Tax implications of asset transfers between spouses and civil partners
Produced in partnership with Emma Haley of Boodle Hatfield LLP
Tax implications of asset transfers between spouses and civil partners

The following Private Client practice note produced in partnership with Emma Haley of Boodle Hatfield LLP provides comprehensive and up to date legal information covering:

  • Tax implications of asset transfers between spouses and civil partners
  • Inheritance tax
  • The spouse exemption
  • Anti-avoidance
  • Transferable nil rate band
  • Residence nil rate band
  • Capital gains tax
  • Income tax

STOP PRESS: The Office of Tax Simplification (OTS) published its first report on the review of capital gains tax (CGT) on 11 November 2020. This follows the second OTS report on the review of inheritance tax (IHT) published in July 2019. The reports consider the interaction of CGT and IHT. The outcome of the consultation is not yet complete and it is not known which, if any, of the proposals will be put forward in draft legislation in the future. See: OTS Capital Gains Tax Review: Simplifying by design and OTS Inheritance Tax Review: Simplifying the design of the tax.

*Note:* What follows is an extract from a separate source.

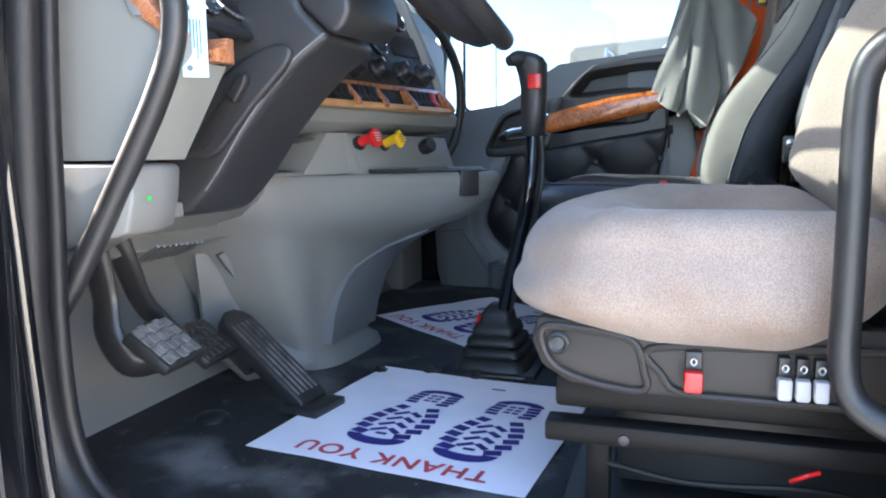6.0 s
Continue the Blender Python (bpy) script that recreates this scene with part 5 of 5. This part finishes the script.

It is natural that spouses or civil partners may want to make gifts to each other since it is fairly typical for couples to share their property. The term ‘spouses’ is used in this Practice Note to refer to both married couples and parties to a registered civil partnership, in each case of any gender.

It may be sensible to even up the couple’s assets so that they each have their own financial security and this also provides the greatest scope for tax planning. For example, if one spouse pays income tax at a higher rate than the other, it makes sense for them to allocate more of their income-producing assets to the spouse who pays income tax at lower rates.